Monday, March 1, 2010

Memento/Truman Show/Other, Pre-class 3-1-10

To start, the only reference I will make to "The Desert of Real" is the fact that they mention the film The Truman Show. Those of us unfamiliar with The Truman Show, it's about a man living in a small town, who, through the coarse of the film, realizes his whole life around him is a gigantic studio set on a show that films and broadcasts his every move. Somewhat creepy, but a creative film nonetheless. Like Memento, the protagonist grapples with doubts of reality and wonders whether he has any control over his own actions. In Memento Leonard depends on personal reminders he does not remember to determine almost all of his future actions, while in The Truman Show, Truman blissfully follows his towns conventions and rules, unaware that all his actions are predetermined by the director of his show. Zizek describes Truman's situation as the "ultimate American paranoiac fantasy" (232) and with good reason - who would want to wake up tomorrow and be told that we are actually living in the Matrix? I wouldn't.

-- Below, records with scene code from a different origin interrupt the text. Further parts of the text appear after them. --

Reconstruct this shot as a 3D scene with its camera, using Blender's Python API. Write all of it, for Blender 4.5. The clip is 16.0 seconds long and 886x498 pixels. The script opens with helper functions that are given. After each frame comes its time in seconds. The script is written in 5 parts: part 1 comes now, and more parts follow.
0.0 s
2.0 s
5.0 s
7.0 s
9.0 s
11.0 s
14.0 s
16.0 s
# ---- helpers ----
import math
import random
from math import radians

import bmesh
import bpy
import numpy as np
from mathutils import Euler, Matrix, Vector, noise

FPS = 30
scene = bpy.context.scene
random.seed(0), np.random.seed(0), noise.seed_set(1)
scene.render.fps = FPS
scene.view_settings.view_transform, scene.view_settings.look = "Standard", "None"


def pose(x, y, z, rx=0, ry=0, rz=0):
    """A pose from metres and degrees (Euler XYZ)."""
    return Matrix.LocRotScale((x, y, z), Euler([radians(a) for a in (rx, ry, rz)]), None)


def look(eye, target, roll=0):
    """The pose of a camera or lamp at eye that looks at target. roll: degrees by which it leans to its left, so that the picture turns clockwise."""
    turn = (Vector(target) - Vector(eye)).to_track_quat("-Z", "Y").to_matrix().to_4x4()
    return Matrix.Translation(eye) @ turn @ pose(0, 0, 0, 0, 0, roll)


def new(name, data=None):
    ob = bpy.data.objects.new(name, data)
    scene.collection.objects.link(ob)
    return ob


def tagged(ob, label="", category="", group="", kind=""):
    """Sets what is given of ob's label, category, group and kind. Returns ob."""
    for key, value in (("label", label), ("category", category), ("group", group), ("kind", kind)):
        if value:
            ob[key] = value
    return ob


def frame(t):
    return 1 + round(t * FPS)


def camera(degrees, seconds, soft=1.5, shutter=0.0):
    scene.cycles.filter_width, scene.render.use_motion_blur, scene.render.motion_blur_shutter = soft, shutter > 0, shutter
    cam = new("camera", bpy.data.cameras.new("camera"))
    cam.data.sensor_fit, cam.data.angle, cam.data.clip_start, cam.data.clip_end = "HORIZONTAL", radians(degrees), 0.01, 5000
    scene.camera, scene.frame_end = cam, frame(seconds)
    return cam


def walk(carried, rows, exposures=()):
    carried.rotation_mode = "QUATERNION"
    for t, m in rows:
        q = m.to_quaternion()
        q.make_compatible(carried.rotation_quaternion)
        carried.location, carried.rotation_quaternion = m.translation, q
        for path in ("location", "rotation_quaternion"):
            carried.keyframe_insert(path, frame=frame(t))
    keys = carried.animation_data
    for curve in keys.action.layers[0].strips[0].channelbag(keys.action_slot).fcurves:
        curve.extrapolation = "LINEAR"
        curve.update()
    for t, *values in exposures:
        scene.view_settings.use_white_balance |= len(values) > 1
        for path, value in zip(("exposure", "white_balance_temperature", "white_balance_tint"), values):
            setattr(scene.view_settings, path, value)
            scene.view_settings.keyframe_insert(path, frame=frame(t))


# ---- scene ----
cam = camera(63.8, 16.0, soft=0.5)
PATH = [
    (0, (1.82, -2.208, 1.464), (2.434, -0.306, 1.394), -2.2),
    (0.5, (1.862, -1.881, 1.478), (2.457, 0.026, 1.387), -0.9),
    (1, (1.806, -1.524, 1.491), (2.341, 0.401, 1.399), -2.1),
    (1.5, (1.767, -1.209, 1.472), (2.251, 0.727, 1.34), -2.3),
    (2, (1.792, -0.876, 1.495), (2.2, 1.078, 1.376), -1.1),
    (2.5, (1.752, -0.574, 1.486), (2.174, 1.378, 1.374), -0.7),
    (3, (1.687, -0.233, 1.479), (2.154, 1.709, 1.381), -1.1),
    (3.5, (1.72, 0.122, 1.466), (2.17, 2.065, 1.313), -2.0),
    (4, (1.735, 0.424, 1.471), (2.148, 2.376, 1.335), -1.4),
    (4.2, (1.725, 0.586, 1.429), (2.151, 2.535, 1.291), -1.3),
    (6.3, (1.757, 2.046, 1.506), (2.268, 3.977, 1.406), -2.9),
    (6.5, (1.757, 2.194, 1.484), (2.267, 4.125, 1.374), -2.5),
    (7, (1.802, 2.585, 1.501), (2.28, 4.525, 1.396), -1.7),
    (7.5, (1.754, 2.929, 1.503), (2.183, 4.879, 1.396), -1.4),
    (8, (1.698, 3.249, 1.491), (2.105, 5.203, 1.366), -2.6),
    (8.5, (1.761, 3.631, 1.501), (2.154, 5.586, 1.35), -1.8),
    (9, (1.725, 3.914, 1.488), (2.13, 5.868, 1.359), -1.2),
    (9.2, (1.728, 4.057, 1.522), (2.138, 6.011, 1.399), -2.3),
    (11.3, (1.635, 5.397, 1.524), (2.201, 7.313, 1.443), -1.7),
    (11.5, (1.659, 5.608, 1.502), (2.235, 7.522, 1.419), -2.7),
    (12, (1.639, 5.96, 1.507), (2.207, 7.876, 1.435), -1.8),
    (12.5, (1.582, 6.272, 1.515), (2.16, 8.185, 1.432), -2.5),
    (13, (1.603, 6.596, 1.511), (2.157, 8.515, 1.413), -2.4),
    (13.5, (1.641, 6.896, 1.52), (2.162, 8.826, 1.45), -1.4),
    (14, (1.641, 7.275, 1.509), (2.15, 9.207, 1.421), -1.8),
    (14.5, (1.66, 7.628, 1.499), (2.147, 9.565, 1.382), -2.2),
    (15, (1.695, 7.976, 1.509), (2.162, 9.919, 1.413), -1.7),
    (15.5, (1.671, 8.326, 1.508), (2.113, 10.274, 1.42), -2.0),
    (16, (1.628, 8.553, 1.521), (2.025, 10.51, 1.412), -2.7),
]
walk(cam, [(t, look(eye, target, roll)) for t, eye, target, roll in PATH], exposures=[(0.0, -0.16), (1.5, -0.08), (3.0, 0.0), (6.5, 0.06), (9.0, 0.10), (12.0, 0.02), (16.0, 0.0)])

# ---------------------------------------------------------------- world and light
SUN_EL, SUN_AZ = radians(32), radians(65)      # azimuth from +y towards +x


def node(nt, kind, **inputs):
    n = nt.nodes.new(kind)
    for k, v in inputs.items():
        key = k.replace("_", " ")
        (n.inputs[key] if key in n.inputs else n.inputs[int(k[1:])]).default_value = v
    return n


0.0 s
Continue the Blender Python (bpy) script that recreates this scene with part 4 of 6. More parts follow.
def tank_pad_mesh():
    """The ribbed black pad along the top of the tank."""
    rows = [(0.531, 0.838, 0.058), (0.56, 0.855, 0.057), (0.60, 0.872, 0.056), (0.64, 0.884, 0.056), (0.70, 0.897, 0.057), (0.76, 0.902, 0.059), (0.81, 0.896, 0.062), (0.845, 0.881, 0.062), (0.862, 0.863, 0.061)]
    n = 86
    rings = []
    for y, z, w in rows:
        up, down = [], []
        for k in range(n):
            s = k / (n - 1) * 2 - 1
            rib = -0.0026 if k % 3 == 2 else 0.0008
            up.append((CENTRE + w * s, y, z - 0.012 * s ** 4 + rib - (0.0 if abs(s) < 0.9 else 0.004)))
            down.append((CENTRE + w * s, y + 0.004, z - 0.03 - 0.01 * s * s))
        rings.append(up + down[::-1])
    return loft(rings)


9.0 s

We have studied reality in our media since CMC 100 and have seen/ learned that our media is fairly accountable for skewing reality (with that picture of a skinnier Katie Couric that we saw in class, for example). Our current media is everywhere, even in our pockets on our phones. Call me crazy, but I can imagine a Matrix or Brave New World (for those of us familiar with the novel) in the future. When will "reality" no longer be real? Perhaps we have already passed that point of no return. Cinematic examples like Memento and The Truman Show are pretty drastic, but at some level our reality soon may not be in our control anymore. Just something to think about; if you have feedback, I'm listening.